» **GIVEN MATERIAL**:
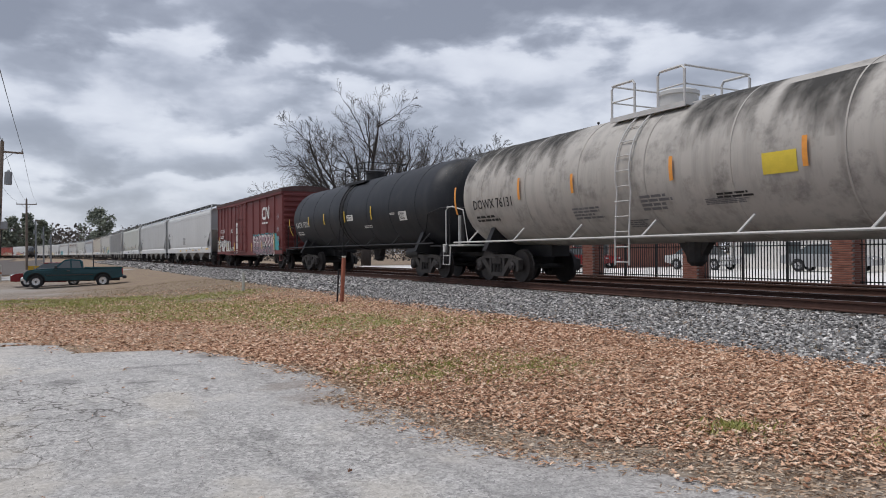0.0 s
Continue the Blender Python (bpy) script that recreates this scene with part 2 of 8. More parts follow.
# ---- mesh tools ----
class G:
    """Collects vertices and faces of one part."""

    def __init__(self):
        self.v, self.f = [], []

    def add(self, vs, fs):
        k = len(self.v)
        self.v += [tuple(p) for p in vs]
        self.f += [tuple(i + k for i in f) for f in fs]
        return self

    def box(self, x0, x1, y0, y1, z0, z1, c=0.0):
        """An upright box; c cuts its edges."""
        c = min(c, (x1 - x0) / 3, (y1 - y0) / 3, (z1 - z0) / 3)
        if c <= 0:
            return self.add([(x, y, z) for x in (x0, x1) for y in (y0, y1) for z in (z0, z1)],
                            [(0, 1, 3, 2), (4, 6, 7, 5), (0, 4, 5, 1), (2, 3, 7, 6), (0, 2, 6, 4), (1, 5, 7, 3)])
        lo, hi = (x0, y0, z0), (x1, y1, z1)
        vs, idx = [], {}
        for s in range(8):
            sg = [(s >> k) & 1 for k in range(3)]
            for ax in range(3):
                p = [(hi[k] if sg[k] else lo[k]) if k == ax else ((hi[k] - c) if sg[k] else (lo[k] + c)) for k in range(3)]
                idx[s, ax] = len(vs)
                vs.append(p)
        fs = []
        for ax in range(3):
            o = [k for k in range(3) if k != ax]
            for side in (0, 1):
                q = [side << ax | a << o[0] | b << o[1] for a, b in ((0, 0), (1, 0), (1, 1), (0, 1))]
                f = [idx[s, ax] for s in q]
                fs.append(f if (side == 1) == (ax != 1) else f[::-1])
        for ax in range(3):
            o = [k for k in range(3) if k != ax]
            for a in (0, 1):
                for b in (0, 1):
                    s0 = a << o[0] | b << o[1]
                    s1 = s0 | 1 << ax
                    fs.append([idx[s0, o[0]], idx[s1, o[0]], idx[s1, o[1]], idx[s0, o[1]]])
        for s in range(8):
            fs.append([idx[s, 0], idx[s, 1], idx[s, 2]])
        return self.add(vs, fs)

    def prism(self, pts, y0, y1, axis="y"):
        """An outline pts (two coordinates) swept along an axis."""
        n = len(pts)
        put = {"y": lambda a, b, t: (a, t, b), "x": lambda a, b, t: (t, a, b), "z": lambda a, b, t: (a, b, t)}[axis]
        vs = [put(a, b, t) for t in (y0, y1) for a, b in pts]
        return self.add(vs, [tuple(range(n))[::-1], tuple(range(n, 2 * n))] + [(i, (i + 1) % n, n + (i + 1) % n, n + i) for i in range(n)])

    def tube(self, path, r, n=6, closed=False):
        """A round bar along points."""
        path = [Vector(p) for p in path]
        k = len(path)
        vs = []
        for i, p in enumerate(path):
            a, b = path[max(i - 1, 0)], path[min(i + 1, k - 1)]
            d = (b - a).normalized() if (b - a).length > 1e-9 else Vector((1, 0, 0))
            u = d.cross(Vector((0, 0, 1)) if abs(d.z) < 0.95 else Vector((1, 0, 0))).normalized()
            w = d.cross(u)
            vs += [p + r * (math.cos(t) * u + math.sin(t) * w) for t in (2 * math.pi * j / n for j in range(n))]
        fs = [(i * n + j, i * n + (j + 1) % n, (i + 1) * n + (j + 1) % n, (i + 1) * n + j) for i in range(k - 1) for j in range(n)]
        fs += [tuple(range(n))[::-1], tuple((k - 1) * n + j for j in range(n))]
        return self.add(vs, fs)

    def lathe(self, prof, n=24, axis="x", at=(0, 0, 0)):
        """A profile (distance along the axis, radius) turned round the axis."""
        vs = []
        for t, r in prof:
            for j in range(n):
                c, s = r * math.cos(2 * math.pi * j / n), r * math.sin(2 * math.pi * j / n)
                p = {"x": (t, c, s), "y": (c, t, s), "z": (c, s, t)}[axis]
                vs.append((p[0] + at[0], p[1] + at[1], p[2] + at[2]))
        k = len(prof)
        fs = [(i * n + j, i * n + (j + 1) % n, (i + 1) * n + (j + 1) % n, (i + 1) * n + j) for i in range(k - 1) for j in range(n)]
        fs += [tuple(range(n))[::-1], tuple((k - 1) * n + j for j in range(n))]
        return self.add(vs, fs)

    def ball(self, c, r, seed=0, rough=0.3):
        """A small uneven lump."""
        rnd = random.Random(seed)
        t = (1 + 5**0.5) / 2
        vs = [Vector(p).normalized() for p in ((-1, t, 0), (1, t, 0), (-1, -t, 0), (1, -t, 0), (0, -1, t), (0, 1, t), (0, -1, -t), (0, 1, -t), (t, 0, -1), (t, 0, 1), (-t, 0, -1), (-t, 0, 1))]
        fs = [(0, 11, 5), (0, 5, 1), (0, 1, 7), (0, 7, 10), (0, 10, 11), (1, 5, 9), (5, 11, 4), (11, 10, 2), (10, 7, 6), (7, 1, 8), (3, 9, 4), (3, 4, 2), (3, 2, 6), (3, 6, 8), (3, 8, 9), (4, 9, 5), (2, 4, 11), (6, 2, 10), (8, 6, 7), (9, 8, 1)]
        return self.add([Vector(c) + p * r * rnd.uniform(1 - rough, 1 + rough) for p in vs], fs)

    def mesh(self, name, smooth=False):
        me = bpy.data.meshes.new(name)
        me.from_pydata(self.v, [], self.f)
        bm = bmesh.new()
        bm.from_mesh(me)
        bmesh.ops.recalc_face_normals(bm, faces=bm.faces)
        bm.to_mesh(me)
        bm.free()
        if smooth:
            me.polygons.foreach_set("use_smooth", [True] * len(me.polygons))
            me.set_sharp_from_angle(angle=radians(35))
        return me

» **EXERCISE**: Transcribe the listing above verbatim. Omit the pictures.

» **EXERCISE RESPONSE**:
0.0 s
Continue the Blender Python (bpy) script that recreates this scene with part 2 of 8. More parts follow.
# ---- mesh tools ----
class G:
    """Collects vertices and faces of one part."""

    def __init__(self):
        self.v, self.f = [], []

    def add(self, vs, fs):
        k = len(self.v)
        self.v += [tuple(p) for p in vs]
        self.f += [tuple(i + k for i in f) for f in fs]
        return self

    def box(self, x0, x1, y0, y1, z0, z1, c=0.0):
        """An upright box; c cuts its edges."""
        c = min(c, (x1 - x0) / 3, (y1 - y0) / 3, (z1 - z0) / 3)
        if c <= 0:
            return self.add([(x, y, z) for x in (x0, x1) for y in (y0, y1) for z in (z0, z1)],
                            [(0, 1, 3, 2), (4, 6, 7, 5), (0, 4, 5, 1), (2, 3, 7, 6), (0, 2, 6, 4), (1, 5, 7, 3)])
        lo, hi = (x0, y0, z0), (x1, y1, z1)
        vs, idx = [], {}
        for s in range(8):
            sg = [(s >> k) & 1 for k in range(3)]
            for ax in range(3):
                p = [(hi[k] if sg[k] else lo[k]) if k == ax else ((hi[k] - c) if sg[k] else (lo[k] + c)) for k in range(3)]
                idx[s, ax] = len(vs)
                vs.append(p)
        fs = []
        for ax in range(3):
            o = [k for k in range(3) if k != ax]
            for side in (0, 1):
                q = [side << ax | a << o[0] | b << o[1] for a, b in ((0, 0), (1, 0), (1, 1), (0, 1))]
                f = [idx[s, ax] for s in q]
                fs.append(f if (side == 1) == (ax != 1) else f[::-1])
        for ax in range(3):
            o = [k for k in range(3) if k != ax]
            for a in (0, 1):
                for b in (0, 1):
                    s0 = a << o[0] | b << o[1]
                    s1 = s0 | 1 << ax
                    fs.append([idx[s0, o[0]], idx[s1, o[0]], idx[s1, o[1]], idx[s0, o[1]]])
        for s in range(8):
            fs.append([idx[s, 0], idx[s, 1], idx[s, 2]])
        return self.add(vs, fs)

    def prism(self, pts, y0, y1, axis="y"):
        """An outline pts (two coordinates) swept along an axis."""
        n = len(pts)
        put = {"y": lambda a, b, t: (a, t, b), "x": lambda a, b, t: (t, a, b), "z": lambda a, b, t: (a, b, t)}[axis]
        vs = [put(a, b, t) for t in (y0, y1) for a, b in pts]
        return self.add(vs, [tuple(range(n))[::-1], tuple(range(n, 2 * n))] + [(i, (i + 1) % n, n + (i + 1) % n, n + i) for i in range(n)])

    def tube(self, path, r, n=6, closed=False):
        """A round bar along points."""
        path = [Vector(p) for p in path]
        k = len(path)
        vs = []
        for i, p in enumerate(path):
            a, b = path[max(i - 1, 0)], path[min(i + 1, k - 1)]
            d = (b - a).normalized() if (b - a).length > 1e-9 else Vector((1, 0, 0))
            u = d.cross(Vector((0, 0, 1)) if abs(d.z) < 0.95 else Vector((1, 0, 0))).normalized()
            w = d.cross(u)
            vs += [p + r * (math.cos(t) * u + math.sin(t) * w) for t in (2 * math.pi * j / n for j in range(n))]
        fs = [(i * n + j, i * n + (j + 1) % n, (i + 1) * n + (j + 1) % n, (i + 1) * n + j) for i in range(k - 1) for j in range(n)]
        fs += [tuple(range(n))[::-1], tuple((k - 1) * n + j for j in range(n))]
        return self.add(vs, fs)

    def lathe(self, prof, n=24, axis="x", at=(0, 0, 0)):
        """A profile (distance along the axis, radius) turned round the axis."""
        vs = []
        for t, r in prof:
            for j in range(n):
                c, s = r * math.cos(2 * math.pi * j / n), r * math.sin(2 * math.pi * j / n)
                p = {"x": (t, c, s), "y": (c, t, s), "z": (c, s, t)}[axis]
                vs.append((p[0] + at[0], p[1] + at[1], p[2] + at[2]))
        k = len(prof)
        fs = [(i * n + j, i * n + (j + 1) % n, (i + 1) * n + (j + 1) % n, (i + 1) * n + j) for i in range(k - 1) for j in range(n)]
        fs += [tuple(range(n))[::-1], tuple((k - 1) * n + j for j in range(n))]
        return self.add(vs, fs)

    def ball(self, c, r, seed=0, rough=0.3):
        """A small uneven lump."""
        rnd = random.Random(seed)
        t = (1 + 5**0.5) / 2
        vs = [Vector(p).normalized() for p in ((-1, t, 0), (1, t, 0), (-1, -t, 0), (1, -t, 0), (0, -1, t), (0, 1, t), (0, -1, -t), (0, 1, -t), (t, 0, -1), (t, 0, 1), (-t, 0, -1), (-t, 0, 1))]
        fs = [(0, 11, 5), (0, 5, 1), (0, 1, 7), (0, 7, 10), (0, 10, 11), (1, 5, 9), (5, 11, 4), (11, 10, 2), (10, 7, 6), (7, 1, 8), (3, 9, 4), (3, 4, 2), (3, 2, 6), (3, 6, 8), (3, 8, 9), (4, 9, 5), (2, 4, 11), (6, 2, 10), (8, 6, 7), (9, 8, 1)]
        return self.add([Vector(c) + p * r * rnd.uniform(1 - rough, 1 + rough) for p in vs], fs)

    def mesh(self, name, smooth=False):
        me = bpy.data.meshes.new(name)
        me.from_pydata(self.v, [], self.f)
        bm = bmesh.new()
        bm.from_mesh(me)
        bmesh.ops.recalc_face_normals(bm, faces=bm.faces)
        bm.to_mesh(me)
        bm.free()
        if smooth:
            me.polygons.foreach_set("use_smooth", [True] * len(me.polygons))
            me.set_sharp_from_angle(angle=radians(35))
        return me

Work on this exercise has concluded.